What we are witnessing is amazing resilience against the odds, which is very encouraging and it is pretty hard with all those local council backed newspapers that are just versions of Pravda.
Did Buzzfeed enter the Paul Foot Award because they are often cited as an interesting business model?
It is [an interesting model], but I don’t think they do a huge amount of investigative journalism; they are an aggregator aren’t they?
Do you despair when you see stories such as the Mail Online’s puddle story?
There have always been terrible newspapers putting in terrible journalism but if I were a young journalist and people said the height of what you can achieve is working on the ‘sidebar of shame’ on the Mail that would be quite grim.
Does there need to be an industry movement to stop unpaid internships?
I don’t think you should exploit people and just say ‘come in, work for three months, we won’t pay you at all’. You get two things out of it, one is the suggestion this work is not worth paying for, which it bloody well is and people who do it well should be paid properly.
And secondly you get the same people doing it, it will just be like the old barristers or solicitors or any of the other things that required a private income.

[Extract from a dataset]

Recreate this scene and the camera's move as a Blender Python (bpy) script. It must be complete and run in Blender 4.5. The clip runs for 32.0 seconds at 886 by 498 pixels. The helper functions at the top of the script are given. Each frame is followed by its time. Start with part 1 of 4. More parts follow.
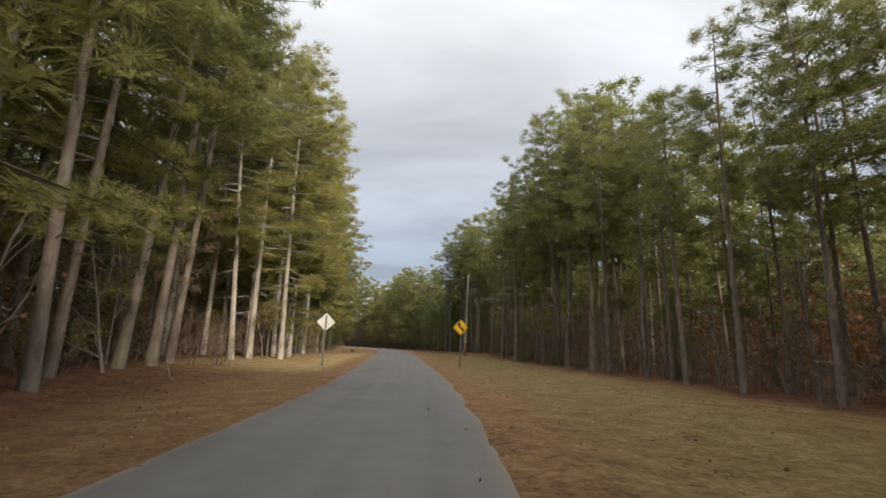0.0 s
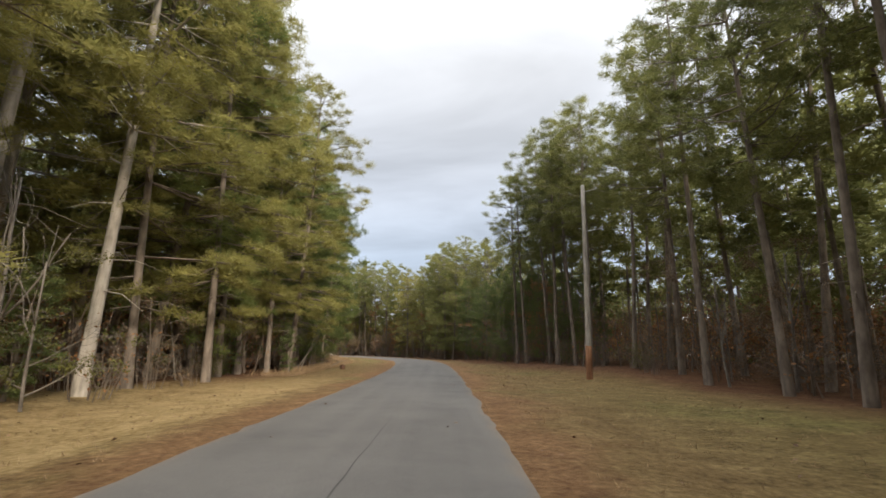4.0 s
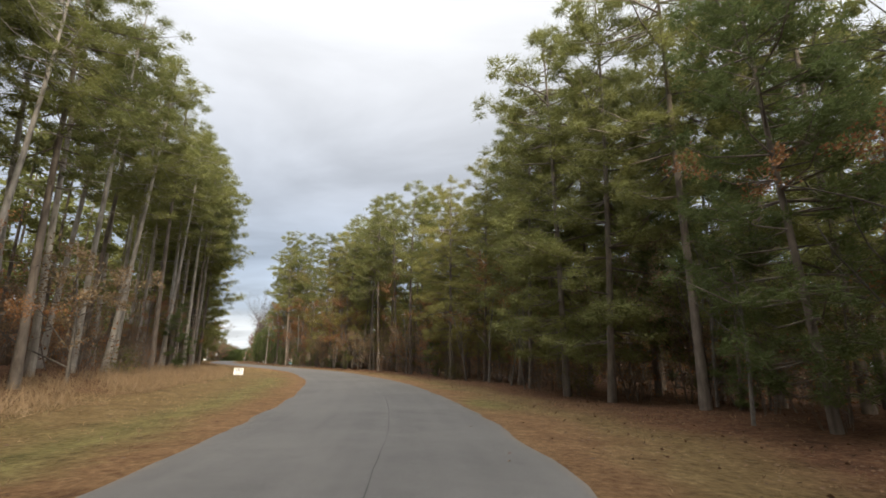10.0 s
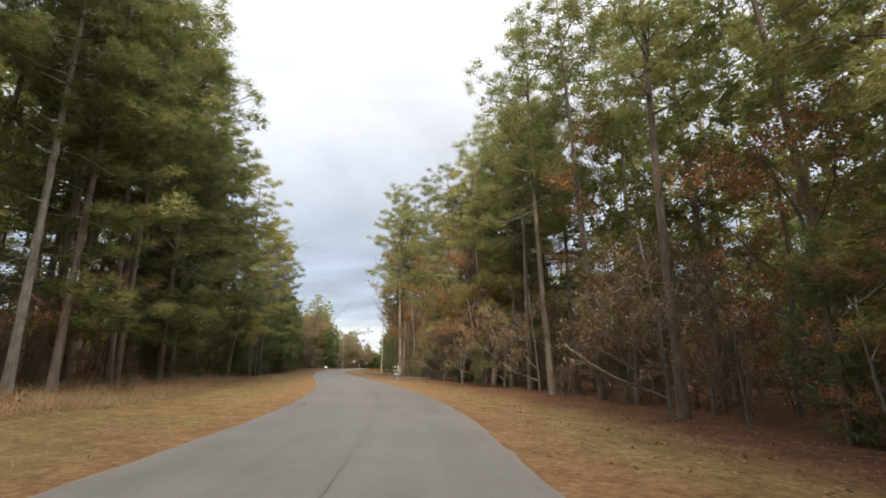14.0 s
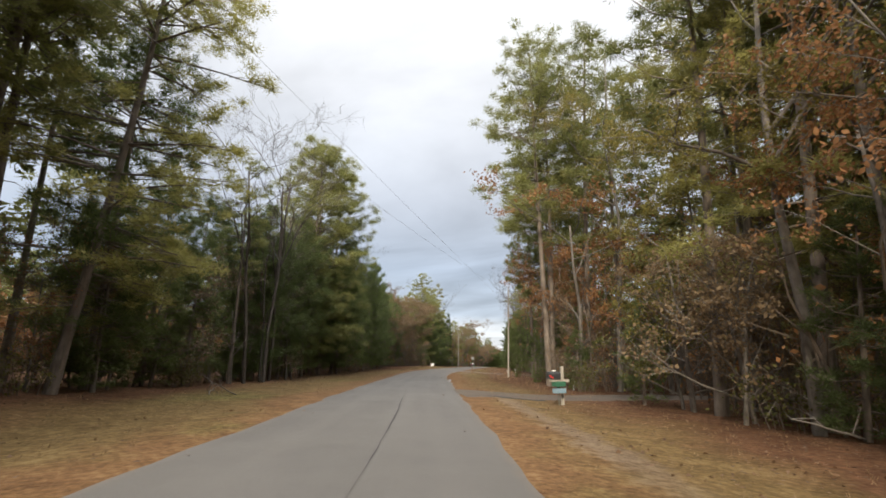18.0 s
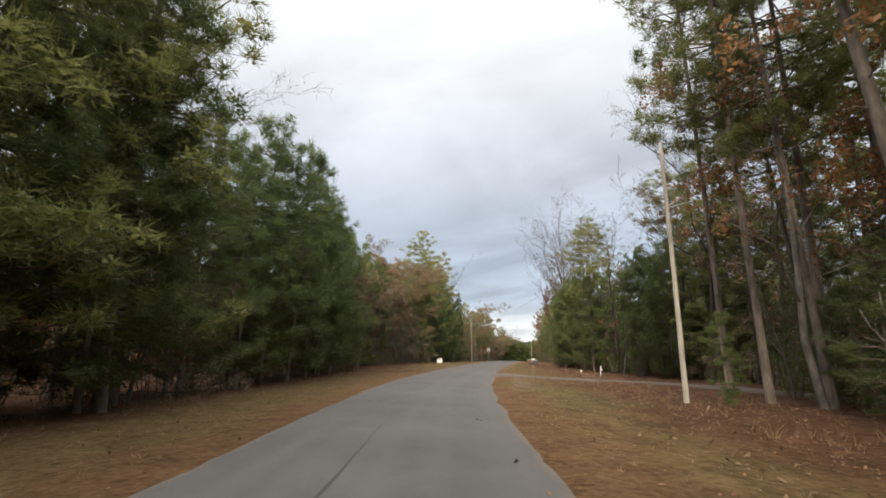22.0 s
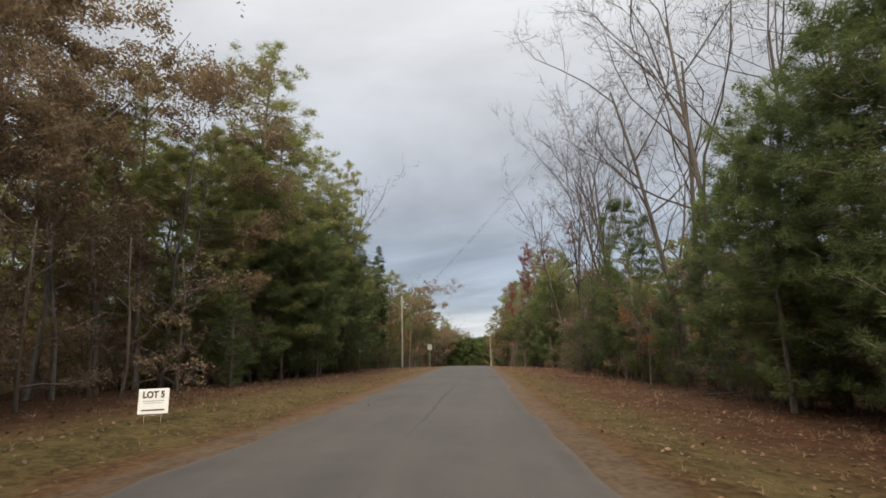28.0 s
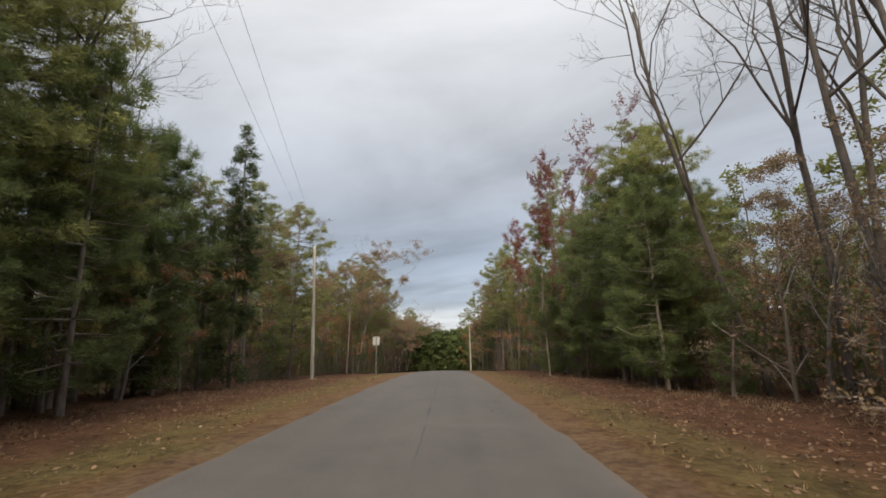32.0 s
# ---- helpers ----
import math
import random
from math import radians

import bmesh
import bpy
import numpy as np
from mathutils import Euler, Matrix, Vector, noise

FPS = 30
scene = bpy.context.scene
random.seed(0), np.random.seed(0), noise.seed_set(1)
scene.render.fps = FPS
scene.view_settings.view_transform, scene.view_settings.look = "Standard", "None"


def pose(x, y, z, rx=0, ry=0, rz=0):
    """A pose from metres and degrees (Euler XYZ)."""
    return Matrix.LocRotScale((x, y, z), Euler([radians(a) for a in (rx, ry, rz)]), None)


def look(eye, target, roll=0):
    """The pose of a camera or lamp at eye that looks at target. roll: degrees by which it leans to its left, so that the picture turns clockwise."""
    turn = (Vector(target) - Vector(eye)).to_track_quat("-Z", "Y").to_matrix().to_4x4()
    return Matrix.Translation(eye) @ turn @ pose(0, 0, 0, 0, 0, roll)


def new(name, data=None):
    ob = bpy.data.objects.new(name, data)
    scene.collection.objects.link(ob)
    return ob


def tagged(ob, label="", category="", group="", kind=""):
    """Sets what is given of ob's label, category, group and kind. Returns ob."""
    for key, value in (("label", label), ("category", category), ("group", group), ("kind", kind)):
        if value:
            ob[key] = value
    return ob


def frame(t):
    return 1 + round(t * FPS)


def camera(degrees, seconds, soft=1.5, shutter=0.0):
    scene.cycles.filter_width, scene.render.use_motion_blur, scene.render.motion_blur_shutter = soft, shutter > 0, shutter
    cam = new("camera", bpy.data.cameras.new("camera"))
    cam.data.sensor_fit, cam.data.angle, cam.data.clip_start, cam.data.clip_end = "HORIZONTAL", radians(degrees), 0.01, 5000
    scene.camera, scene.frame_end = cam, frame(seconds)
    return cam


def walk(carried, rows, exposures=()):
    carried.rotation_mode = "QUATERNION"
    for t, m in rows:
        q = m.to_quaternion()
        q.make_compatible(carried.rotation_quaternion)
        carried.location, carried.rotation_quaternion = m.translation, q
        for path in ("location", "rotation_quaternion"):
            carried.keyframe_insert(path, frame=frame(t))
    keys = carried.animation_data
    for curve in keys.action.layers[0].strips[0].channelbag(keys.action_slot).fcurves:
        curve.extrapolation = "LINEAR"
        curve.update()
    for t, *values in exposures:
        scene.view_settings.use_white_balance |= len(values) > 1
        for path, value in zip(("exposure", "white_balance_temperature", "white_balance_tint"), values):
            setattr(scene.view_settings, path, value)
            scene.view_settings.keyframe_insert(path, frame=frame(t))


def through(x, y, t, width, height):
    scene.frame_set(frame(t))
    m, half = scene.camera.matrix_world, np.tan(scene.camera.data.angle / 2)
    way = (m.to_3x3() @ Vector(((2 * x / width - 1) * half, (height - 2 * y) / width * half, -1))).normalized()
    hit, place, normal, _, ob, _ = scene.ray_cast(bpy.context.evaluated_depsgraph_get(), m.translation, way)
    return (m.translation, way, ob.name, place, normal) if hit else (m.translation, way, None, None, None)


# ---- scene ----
cam = camera(87.5, 32.0, soft=1.65, shutter=0.06)

# seconds, x, y, z, tilt, roll, heading
PATH = [
    (0.0, 1.71, 3.99, 1.35, 101.65, 1.74, 0.23),
    (0.5, 1.66, 8.50, 1.35, 101.83, 1.34, 0.84),
    (1.0, 1.56, 12.96, 1.35, 101.94, 1.01, 1.43),
    (1.5, 1.38, 17.48, 1.35, 102.12, 0.88, 2.14),
    (2.0, 1.12, 21.97, 1.35, 102.28, 0.80, 3.01),
    (2.5, 0.74, 26.49, 1.35, 102.44, 0.83, 3.87),
    (3.0, 0.22, 30.87, 1.35, 102.32, 0.43, 4.72),
    (3.5, -0.16, 35.19, 1.35, 102.32, 0.46, 5.40),
    (5.5, -1.91, 53.33, 1.35, 102.54, 0.22, 5.46),
    (6.0, -2.52, 58.11, 1.35, 102.88, 0.50, 5.85),
    (6.5, -3.01, 62.90, 1.35, 103.07, 0.52, 6.32),
    (7.0, -3.53, 67.77, 1.35, 103.33, 0.78, 6.92),
    (7.5, -4.09, 72.50, 1.35, 103.42, 1.00, 7.56),
    (8.0, -4.74, 77.24, 1.35, 103.49, 0.96, 8.08),
    (8.5, -5.41, 81.96, 1.35, 103.50, 0.89, 8.85),
    (9.0, -6.17, 86.52, 1.35, 103.46, 0.70, 9.99),
    (9.5, -7.08, 91.08, 1.35, 103.45, 0.61, 11.53),
    (10.0, -8.07, 95.68, 1.35, 103.49, 0.85, 13.59),
    (10.5, -9.19, 100.12, 1.35, 103.45, 1.07, 15.60),
    (11.0, -10.47, 104.42, 1.35, 103.39, 1.16, 17.51),
    (11.5, -11.94, 108.58, 1.35, 103.20, 1.00, 19.87),
    (12.0, -13.63, 112.69, 1.35, 103.20, 0.83, 22.82),
    (12.5, -15.44, 116.62, 1.35, 103.36, 0.70, 25.44),
    (13.0, -17.44, 120.47, 1.35, 103.48, 0.60, 27.70),
    (13.5, -19.57, 124.27, 1.35, 103.73, 0.56, 29.59),
    (15.5, -28.95, 138.06, 1.35, 104.52, 1.32, 37.28),
    (16.0, -31.44, 141.21, 1.35, 104.35, 1.50, 39.51),
    (16.5, -33.97, 144.19, 1.35, 104.15, 1.42, 41.63),
    (17.0, -36.65, 147.08, 1.35, 103.93, 1.38, 43.76),
    (17.5, -39.39, 149.92, 1.35, 103.71, 1.52, 45.37),
    (18.0, -42.07, 152.60, 1.35, 103.50, 1.45, 46.18),
    (18.5, -44.81, 155.19, 1.35, 103.32, 1.27, 46.80),
    (19.0, -47.77, 157.91, 1.35, 103.20, 0.97, 47.16),
    (19.5, -50.73, 160.63, 1.35, 103.05, 0.57, 47.54),
    (20.0, -53.71, 163.32, 1.35, 102.85, 0.42, 47.95),
    (20.5, -56.64, 165.91, 1.35, 102.81, 0.29, 48.03),
    (21.0, -59.56, 168.52, 1.35, 102.76, 0.20, 47.93),
    (21.5, -62.54, 171.22, 1.35, 102.74, 0.19, 47.47),
    (22.0, -65.30, 173.87, 1.35, 102.68, 0.20, 46.51),
    (22.5, -67.85, 176.36, 1.35, 102.76, 0.01, 45.72),
    (23.0, -70.23, 178.69, 1.35, 102.90, 0.11, 45.29),
    (23.5, -72.59, 181.06, 1.35, 103.03, 0.30, 45.07),
    (24.0, -75.22, 183.84, 1.35, 102.91, 0.61, 44.71),
    (24.5, -77.68, 186.52, 1.35, 102.82, 0.58, 44.10),
    (26.5, -87.05, 197.88, 1.35, 102.65, -1.21, 41.24),
    (27.0, -89.56, 200.87, 1.35, 102.60, -0.98, 40.48),
    (27.5, -92.11, 203.95, 1.35, 102.59, -0.77, 39.67),
    (28.0, -94.49, 207.02, 1.35, 102.60, -0.65, 39.03),
    (28.5, -96.80, 210.10, 1.35, 102.53, -0.84, 38.31),
    (29.0, -99.12, 213.16, 1.35, 102.56, -0.76, 37.58),
    (29.5, -101.34, 216.16, 1.35, 102.55, -0.92, 36.77),
    (30.0, -103.56, 219.27, 1.35, 102.53, -0.96, 36.21),
    (30.5, -105.76, 222.40, 1.35, 102.52, -1.10, 35.97),
    (31.0, -107.92, 225.41, 1.35, 102.39, -1.13, 35.83),
    (31.5, -110.17, 228.60, 1.35, 102.20, -1.08, 35.61),
    (32.0, -112.39, 231.76, 1.35, 102.06, -1.25, 35.35),
]
walk(cam, [(t, look((x, y, z), (x - math.sin(radians(h)) * math.cos(radians(p - 90)),
                                y + math.cos(radians(h)) * math.cos(radians(p - 90)),
                                z + math.sin(radians(p - 90))), r)) for t, x, y, z, p, r, h in PATH],
     exposures=((0, 0.03), (1.2, 0.10), (2.5, 0.25), (3.5, 0.26), (6, 0.18), (7, 0.24), (8.5, 0.15), (10, 0.12), (12, 0.14), (13, 0.24), (16, 0.30), (18, 0.18), (21, 0.15), (22.5, 0.17), (24, -0.02), (27, -0.24), (32, -0.20)))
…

It is just full of exactly who you would expect it to be full of, you can’t blame them for doing it, but it means your recruitment pool for any of these professions is very small.
When you entered the profession do you feel it was different?
I never did any unpaid work, I came out of university with an English degree and Dr Johnson’s quote ringing in my head ‘nobody but a blockhead ever wrote for anything except money’. And that is how Grub Street worked in Britain for 300 years. If you were a writer you got paid for it.